= Given problem =
Find every line with the word "exposures". Copy those lines.

= Material provided =
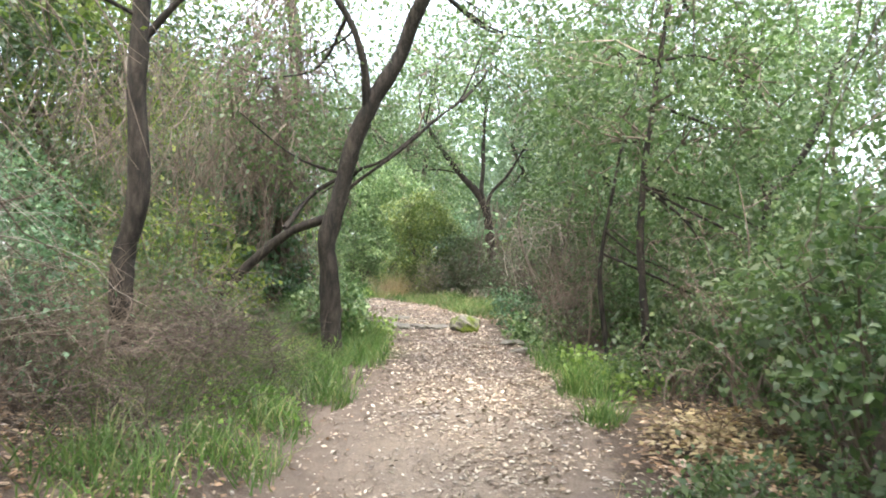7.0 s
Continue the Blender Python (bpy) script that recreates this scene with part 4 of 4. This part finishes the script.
herbs([(-5.0, 8.6, 1.2), (-5.2, 12.6, 1.0), (-5.6, 15.6, 1.0), (0.8, 11.4, 0.9), (0.6, 15.2, 1.0), (0.2, 17.4, 1.0), (-0.8, 19.4, 0.9), (-4.2, 15.2, 0.6)], 1500, 0.28, 0.05, "sparse leafy undergrowth under the trees", 115, OAK_LEAF)
grass([(-3.25, 10.9, 0.35), (-3.0, 11.6, 0.3), (-3.2, 12.4, 0.3), (-3.05, 13.3, 0.25)], 1700, 0.22, "rough grass at the foot of the dead brush", 119)
grass([(2.0, 2.6, 0.35), (2.6, 3.0, 0.3)], 900, 0.3, "dense tuft of green grass", 120)
grass([(-3.9, 11.9, 0.4), (-3.75, 12.8, 0.4), (-3.5, 13.8, 0.4), (-3.45, 14.9, 0.45), (-3.7, 15.7, 0.4)], 5200, 0.3, "lush grass along the foot of the bank", 121)
grass([(-4.6, 17.2, 0.35), (-4.8, 18.2, 0.4), (-5.0, 19.2, 0.4), (-5.6, 20.2, 0.35), (-4.4, 16.3, 0.35)], 6000, 0.34, "tall green grass beside the trail", 122)
grass([(-2.7, 19.2, 0.6), (-3.2, 20.0, 0.6), (-2.3, 20.1, 0.6), (-3.9, 20.9, 0.6), (-4.5, 21.7, 0.5), (-2.3, 18.6, 0.55), (-3.6, 21.4, 0.4), (-2.9, 18.4, 0.3)], 5600, 0.18, "soft green grass in front of the thicket", 123)
grass([(-1.12, 14.1, 0.22), (-1.0, 13.3, 0.15)], 650, 0.3, "green grass tuft on the trail's edge", 124)
grass([(-1.3, 15.0, 0.35), (-0.9, 14.7, 0.35), (-1.5, 15.4, 0.2), (-4.1, 13.5, 0.4), (-3.9, 14.2, 0.4), (-4.3, 14.9, 0.4)], 2600, 0.26, "rough grass under the trees", 128)
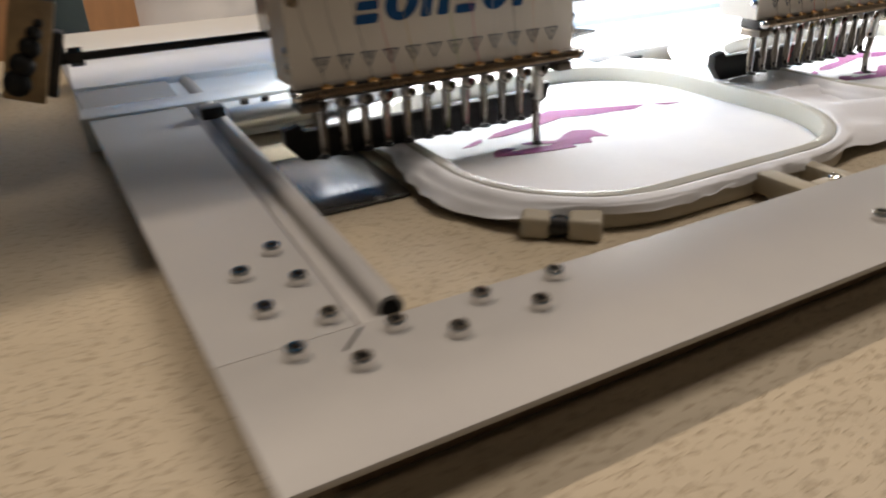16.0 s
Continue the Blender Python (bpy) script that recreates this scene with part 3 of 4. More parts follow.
    # needle bars, feet and spring
    part("foot_guide", join(box(-0.0735, 0.0735, -0.0020, 0.012, 0.0500, 0.0554, 0.0006)), M_DARK, head, "dark guide bar")
    for x0 in (0.0640, -0.0730):
        part("guide_end", box(x0, x0 + 0.0090, -0.0030, 0.012, 0.0455, 0.0498, 0.0006), M_FOOT, head, "steel end block")
    n = 300
    coil = [(-0.0740 + 0.1465 * k / n, -0.0070, 0.0541) for k in range(n + 1)]
    part("coil_spring", sweep(coil, [0.00205 if k % 2 else 0.00155 for k in range(n + 1)], 10), M_COIL, head, "long closely wound steel spring", smooth=80)
    for sx in (-1, 1):
        part("spring_end", lathe([(0.0015, 0), (0.0026, 0.0004), (0.0027, 0.0016), (0.0021, 0.0030), (0.0010, 0.0036), (0, 0.0036)], (-0.0008 + sx * 0.0733, -0.0070, 0.0541), (sx, 0, 0), 16), M_CHROME, head, "chrome end cap")
    part("spring_tail", sweep([(0.0735, -0.0070, 0.0560), (0.071, -0.0050, 0.0570), (0.062, -0.0030, 0.0555)], 0.0004, 6), M_STEEL, head)
    for k, x in enumerate(NEEDLE):
        part("thread_eye", lathe([(0.0010, 0), (0.0021, 0), (0.0022, 0.0010), (0.0017, 0.0014), (0.0011, 0.0014), (0.0010, 0.0004), (0, 0.0003)], (x, -0.0036, 0.0552), (0, -0.45, 1), 16), M_BRASS, head, "yellow brass thread eye")
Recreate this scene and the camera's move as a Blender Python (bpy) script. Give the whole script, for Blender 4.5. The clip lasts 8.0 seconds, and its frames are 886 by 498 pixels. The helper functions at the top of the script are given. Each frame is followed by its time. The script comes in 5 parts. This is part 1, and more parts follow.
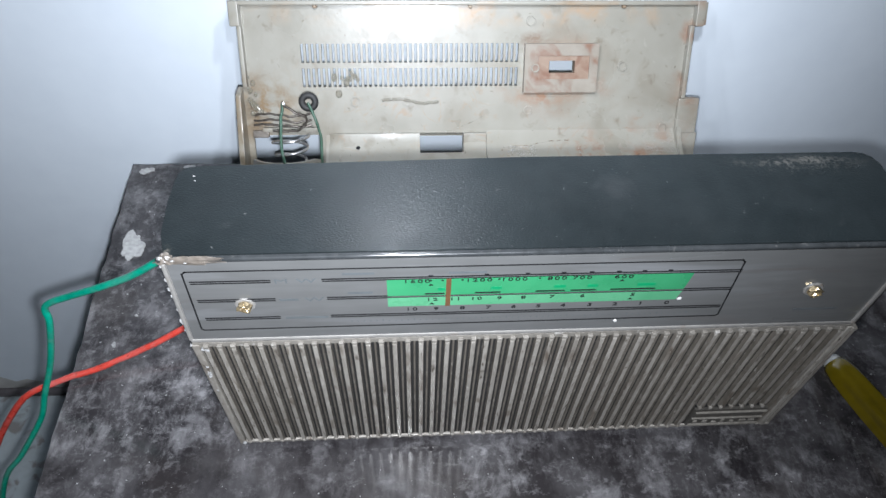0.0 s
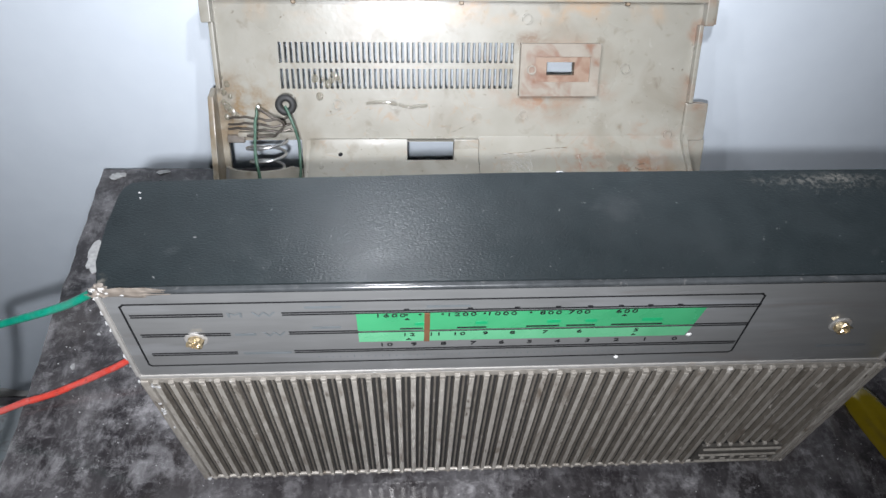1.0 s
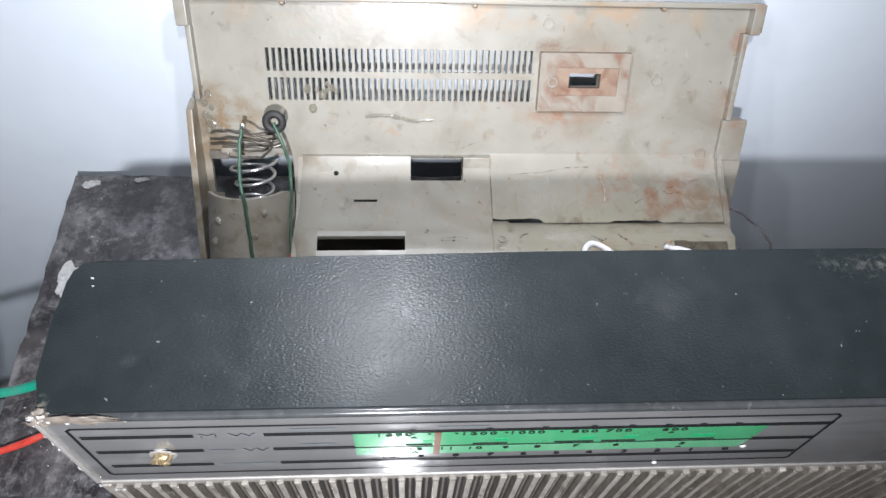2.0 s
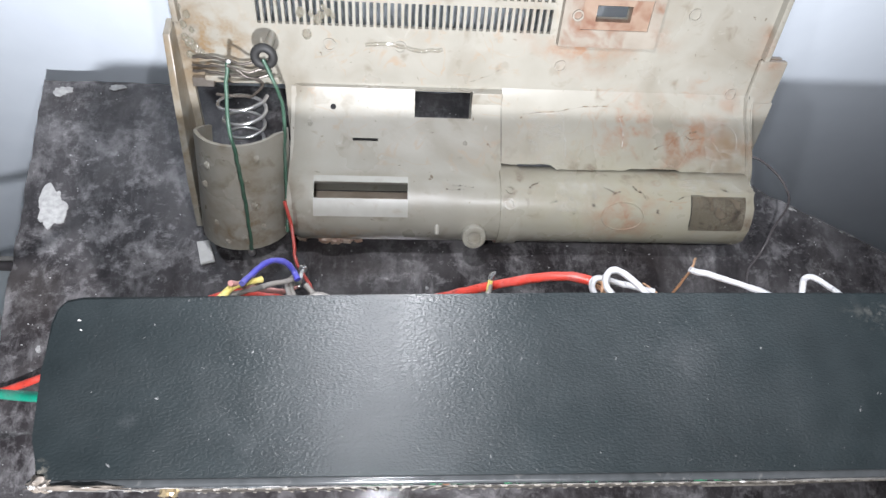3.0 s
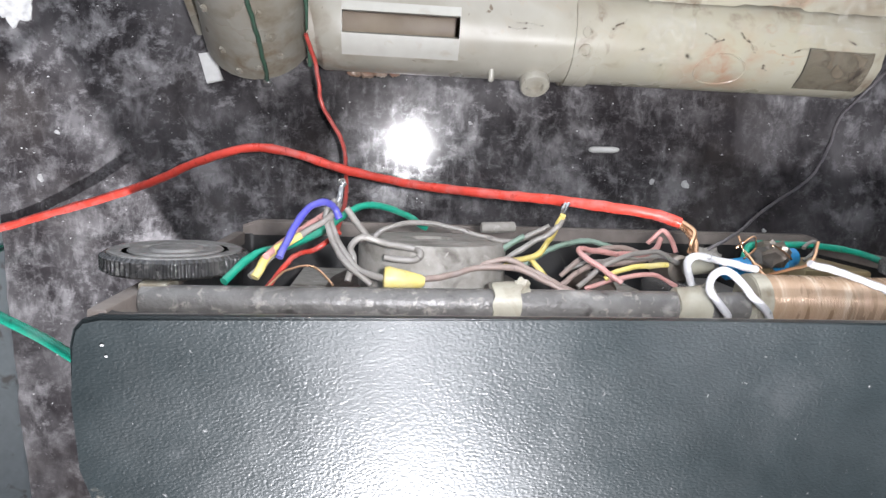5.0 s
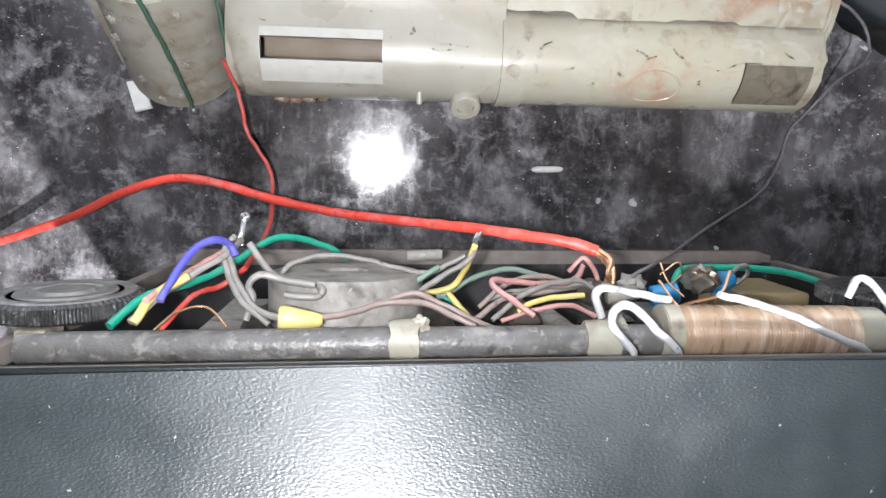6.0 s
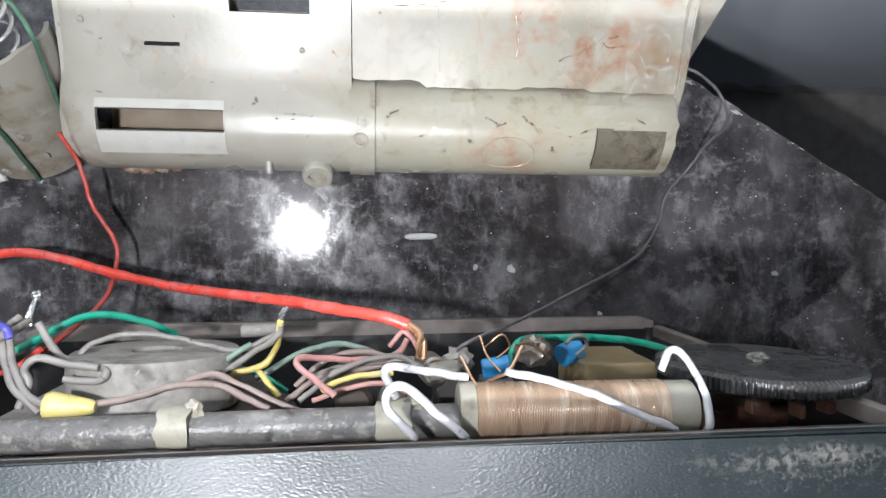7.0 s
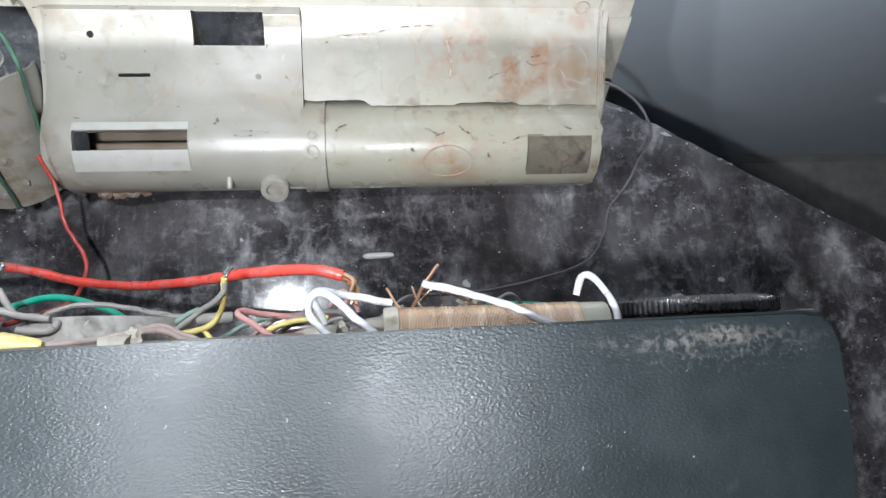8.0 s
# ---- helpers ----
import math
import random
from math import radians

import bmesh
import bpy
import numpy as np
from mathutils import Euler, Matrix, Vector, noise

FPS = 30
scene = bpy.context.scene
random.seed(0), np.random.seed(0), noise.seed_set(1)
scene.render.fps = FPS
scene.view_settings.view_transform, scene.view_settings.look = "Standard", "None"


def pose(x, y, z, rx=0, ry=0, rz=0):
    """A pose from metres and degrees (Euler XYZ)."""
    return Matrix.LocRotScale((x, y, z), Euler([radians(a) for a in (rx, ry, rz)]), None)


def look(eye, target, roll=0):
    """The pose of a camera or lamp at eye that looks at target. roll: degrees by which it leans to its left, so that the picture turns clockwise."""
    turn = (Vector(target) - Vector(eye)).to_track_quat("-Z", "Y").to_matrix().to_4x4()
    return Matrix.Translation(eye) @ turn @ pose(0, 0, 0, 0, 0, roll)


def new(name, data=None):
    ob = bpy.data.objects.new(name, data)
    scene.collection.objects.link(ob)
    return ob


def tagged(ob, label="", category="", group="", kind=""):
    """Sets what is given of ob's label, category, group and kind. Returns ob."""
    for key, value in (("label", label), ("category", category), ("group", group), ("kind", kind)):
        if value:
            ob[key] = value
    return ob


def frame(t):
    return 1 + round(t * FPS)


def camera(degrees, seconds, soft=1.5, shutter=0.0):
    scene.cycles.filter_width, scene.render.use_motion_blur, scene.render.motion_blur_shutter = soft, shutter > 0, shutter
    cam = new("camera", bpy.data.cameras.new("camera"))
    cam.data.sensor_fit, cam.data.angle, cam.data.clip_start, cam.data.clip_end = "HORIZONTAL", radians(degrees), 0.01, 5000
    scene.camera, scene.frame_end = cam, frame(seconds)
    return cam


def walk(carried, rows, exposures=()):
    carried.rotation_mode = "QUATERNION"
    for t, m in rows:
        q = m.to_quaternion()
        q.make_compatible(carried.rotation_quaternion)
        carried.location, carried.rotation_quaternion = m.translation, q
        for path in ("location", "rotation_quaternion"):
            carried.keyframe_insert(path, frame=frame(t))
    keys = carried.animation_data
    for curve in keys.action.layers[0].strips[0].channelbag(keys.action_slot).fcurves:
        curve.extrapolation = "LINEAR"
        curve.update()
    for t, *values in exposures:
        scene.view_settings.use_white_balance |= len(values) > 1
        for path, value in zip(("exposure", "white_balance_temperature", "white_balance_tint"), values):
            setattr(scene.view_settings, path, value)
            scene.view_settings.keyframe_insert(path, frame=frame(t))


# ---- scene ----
cam = camera(68.8, 8.0)
PATH = [
    (0, (-0.0407, -0.1251, 0.2854), (-0.0242, 0.0677, 0.0562), 2.55),
    (0.5, (-0.0350, -0.1172, 0.2811), (-0.0167, 0.0772, 0.0533), 2.57),
    (1, (-0.0330, -0.1024, 0.2722), (-0.0166, 0.0895, 0.0422), 2.97),
    (1.2, (-0.0329, -0.0950, 0.2709), (-0.0200, 0.0963, 0.0401), 1.72),
    (2.3, (-0.0391, -0.0389, 0.2696), (-0.0212, 0.1098, 0.0096), 6.29),
    (2.5, (-0.0416, -0.0295, 0.2695), (-0.0293, 0.0877, -0.0063), 5.87),
    (3, (-0.0405, -0.0043, 0.2822), (-0.0178, 0.1028, 0.0029), 11.92),
    (3.5, (-0.0391, 0.0264, 0.2734), (-0.0127, 0.0884, -0.0189), 23.27),
    (4, (-0.0401, 0.0433, 0.2668), (-0.0170, 0.0483, -0.0323), 78.70),
    (4.5, (-0.0504, 0.0607, 0.2632), (-0.0212, 0.0323, -0.0340), 135.80),
    (4.7, (-0.0566, 0.0662, 0.2619), (-0.0282, 0.0290, -0.0345), 144.90),
    (5.8, (-0.0450, 0.0801, 0.2567), (-0.0247, 0.0311, -0.0386), 159.15),
    (6, (-0.0320, 0.0783, 0.2550), (-0.0075, 0.0386, -0.0414), 149.32),
    (6.5, (-0.0127, 0.0810, 0.2509), (0.0131, 0.0533, -0.0467), 138.66),
    (7, (0.0122, 0.0813, 0.2517), (0.0432, 0.0699, -0.0464), 110.53),
    (7.5, (0.0259, 0.0713, 0.2518), (0.0597, 0.0874, -0.0459), 63.72),
    (8, (0.0289, 0.0365, 0.2648), (0.0595, 0.0836, -0.0299), 30.98),
]
walk(cam, [(t, look(eye, target, roll)) for t, eye, target, roll in PATH], [(0, -0.52, 6200, 8), (1.2, -0.52, 6500, 10), (2.5, -0.22, 6500, 11), (3.0, -0.04, 6550, 11), (3.5, 0.03, 6550, 11), (4.0, 0.05, 6600, 11), (4.5, 0.25, 6650, 12), (6.0, 0.5, 6600, 11), (7.0, 0.4, 6500, 10), (7.5, 0.32, 6500, 10), (8.0, 0.22, 6300, 8)])

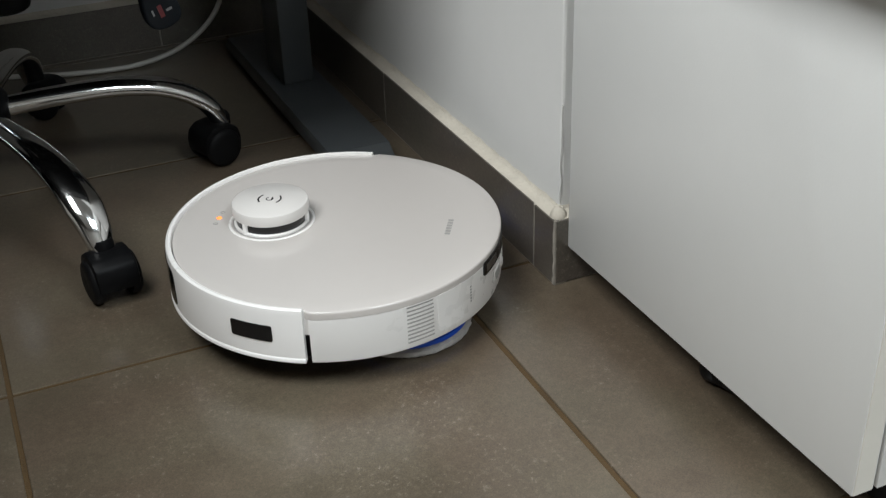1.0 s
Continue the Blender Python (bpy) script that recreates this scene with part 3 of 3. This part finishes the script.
for x in (-0.038, 0.038):
    part("socket_well", lathe([(0.019, 0), (0.021, 0.0014), (0.021, 0.0)], 28, closed=True), M_EDGE, sock).matrix_local = pose(x, -0.010, 0, 90, 0, 0)
part("plug", lathe([(0, 0), (0.018, 0), (0.018, 0.022), (0.009, 0.034), (0, 0.034)], 24), M_CABLE, sock).matrix_local = pose(-0.038, -0.010, 0, 90, 0, 0)

# ---- skirting tiles ----
rnd = random.Random(9)
T = 0.45


def skirting(name, p, along, out, cuts):
    base = new(name)
    tagged(base, "brown tile skirting", kind="structure")
    p, along, out = Vector(p), Vector(along), Vector(out)
    for a, b in zip(cuts, cuts[1:]):
        bm = box(0.0015, b - a - 0.0015, 0, SK_T - 0.0005 + rnd.uniform(-0.0005, 0.0005), 0.0015, SK_H + rnd.uniform(-0.0006, 0.0006), 0.0007, 1)
        ob = part("skirting_tile", bm, M_SKIRT, base, smooth=0)
        m = Matrix((along, out, (0, 0, 1))).transposed().to_4x4()
        ob.matrix_world = Matrix.Translation(p + along * a) @ m
    bm = box(cuts[0], cuts[-1], 0.0, SK_T - 0.0016, 0.0, SK_H - 0.001)
    ob = part("joint_bed", bm, M_GROUT_PALE, base, "pale joint mortar", smooth=0)
    ob.matrix_world = Matrix.Translation(p) @ Matrix((along, out, (0, 0, 1))).transposed().to_4x4()
    return base


skirting("baseboard", (X_WALL, Y_END - 0.0150, 0), (0, 1, 0), (-1, 0, 0), [0.0, 0.0455, 0.484, 0.934])
skirting("baseboard", (X_WALL - 0.0140, Y_END, 0), (1, 0, 0), (0, -1, 0), [0.0, 0.34, 0.79, 1.24, 1.69, 2.14])
skirting("baseboard", (X_WALL - SK_T, Y_BACK, 0), (-1, 0, 0), (0, -1, 0), [0.0, 0.21, 0.66, 1.11, 1.56, 2.01, 2.46, 2.91, 3.28])

# pale mortar where the two runs meet at the wall's corner
bm = bmesh.new()
line = [(X_WALL - SK_T + 0.0022 + rnd.uniform(-0.0004, 0.0004), Y_END - SK_T + 0.0022 + rnd.uniform(-0.0004, 0.0004), 0.001 + (SK_H - 0.001) * i / 14) for i in range(15)]
sweep(line, [(0.0020 + rnd.uniform(-0.0003, 0.0003),) * 2 for _ in line], 8, bm, up=(0, 1, 0))
structure("trim", bm, M_GROUT_PALE, 40)

# ---- floor tiles ----
J = 0.0050
tile_mesh = finish("tile", box(-T / 2 + J / 2, T / 2 - J / 2, -T / 2 + J / 2, T / 2 - J / 2, -0.008, 0.0, 0.0008, 2), M_TILE, 0)
for i in range(-8, 6):
    for j in range(-7, 4):
        cx, cy = (i + 0.5) * T, (j + 0.5) * T
        if cx - T / 2 > X1 or cx + T / 2 < X0 or cy + T / 2 < Y0 or cy - T / 2 > Y_BACK or (cx - T / 2 > X_WALL and cy - T / 2 > Y_END):
            continue
        t = new("tile", tile_mesh)
        t.parent = floor
        t.location = (cx + rnd.uniform(-0.0006, 0.0006), cy + rnd.uniform(-0.0006, 0.0006), rnd.uniform(-0.0003, 0.0002))
        t.rotation_euler = (0, 0, radians(rnd.choice((0, 90, 180, 270)) + rnd.uniform(-0.06, 0.06)))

= Exercise result =
def walk(carried, rows, exposures=()):
    for t, *values in exposures:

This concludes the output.